In the past, I'd outline ~5 adventures, drop ~2 hooks on the party, then sprinkle the rest liberally throughout my notes with a "hooks to other adventures" section in my encounter template.
But this time around...
First of all, my map's too big. I used a planet-generating algorithm to produce geologically realistic continents, and I'm so in love with it, I just can't "kill my darling" like I'm supposed to.
But let's come back to that. Primarily, I just don't know what to put in the world.
Ben Robbins' seminal "West Marches" blog post suggests overlapping "layers of history", and he even invented a tool for it: Microscope, which I've been playing for years, and is *not* my problem.
I just don't have enough friends to play separate games of Microscope and D&D!
"I really like to play," he told me, "but I don't know how to run the game."
I almost joked back, "me neither" (which is how I've been feeling, lately) but my new thing is projecting confidence for the players' sake, so I didn't.
But later it got me thinking, "what do I know that he doesn't?
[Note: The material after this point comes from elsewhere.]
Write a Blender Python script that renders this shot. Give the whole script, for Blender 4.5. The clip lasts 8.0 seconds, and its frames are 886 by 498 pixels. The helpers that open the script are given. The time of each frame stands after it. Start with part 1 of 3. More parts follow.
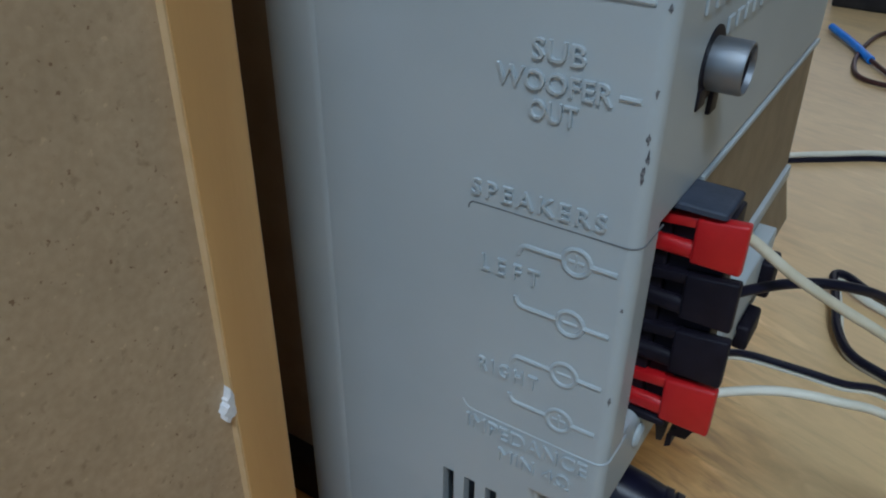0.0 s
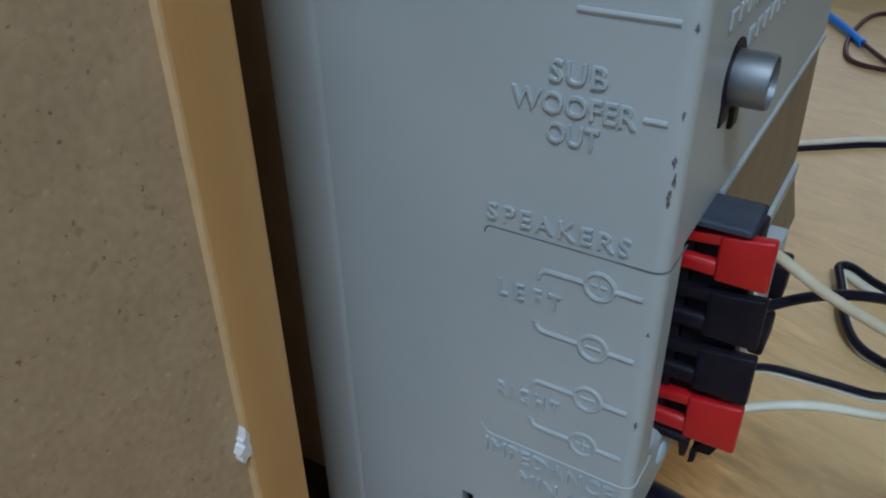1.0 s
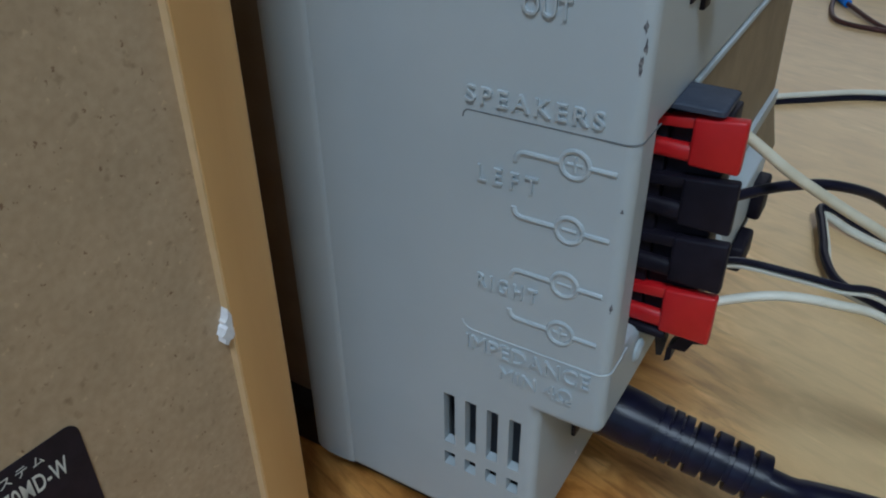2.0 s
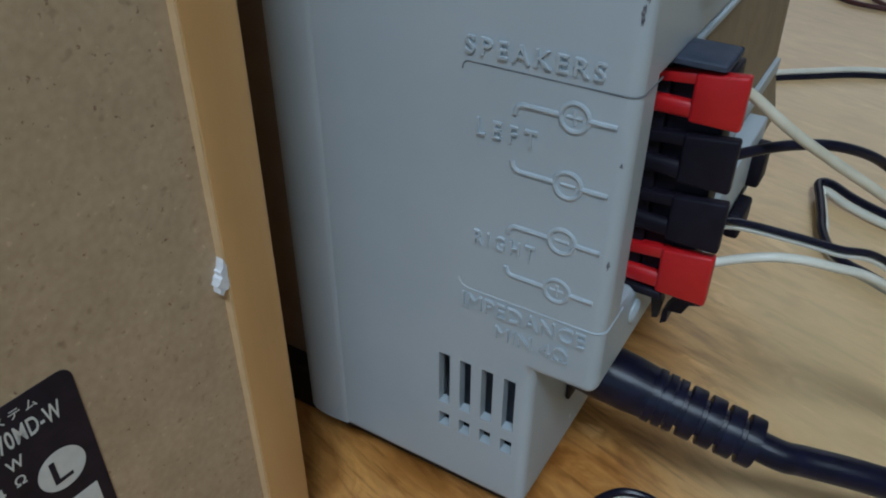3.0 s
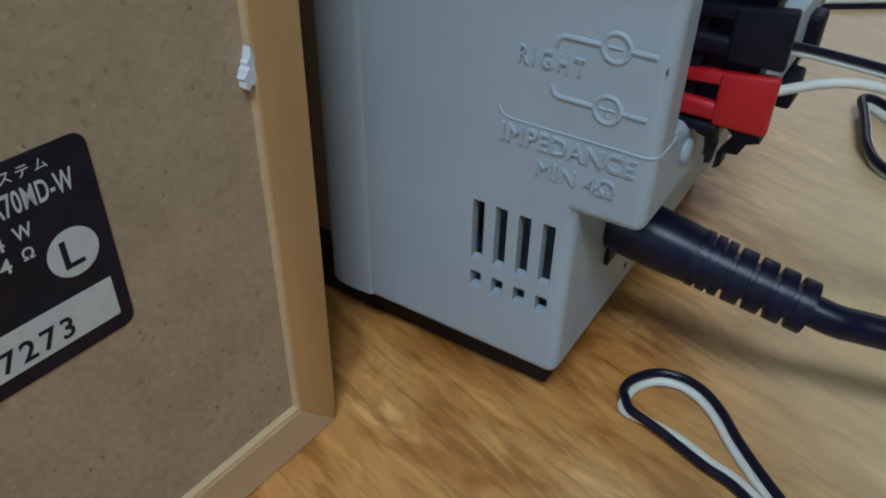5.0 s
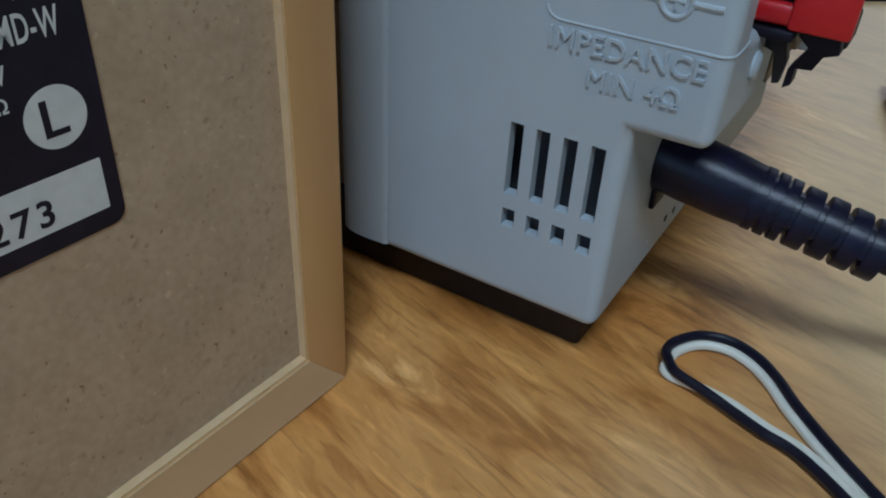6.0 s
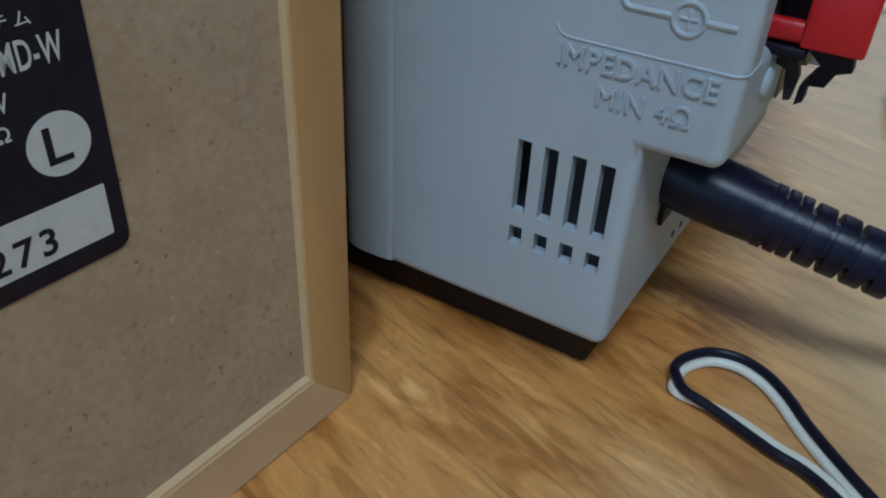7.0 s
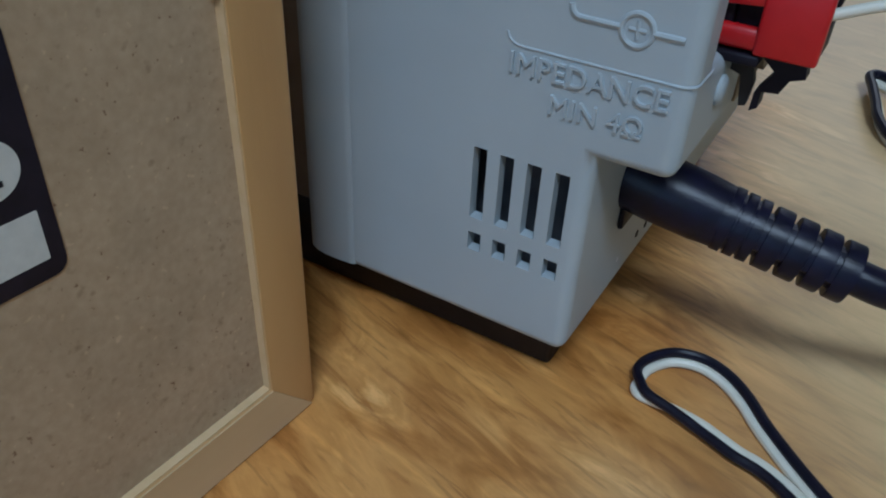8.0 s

He knows the PHB and splat-books back-to-front, while I've never cracked most of 'em, so what's he missing?
I think the answer is "notes" or, more philosophically, "ontology" or else "higher order abstractions."
A player has a character sheet (and the back of it). That is the beginning and the end of their notes. They've a single, over-arching abstraction that fits on one page. Sure, it comprises a dozen sub-abstractions, but none of them exist outside the bounds of The Sheet.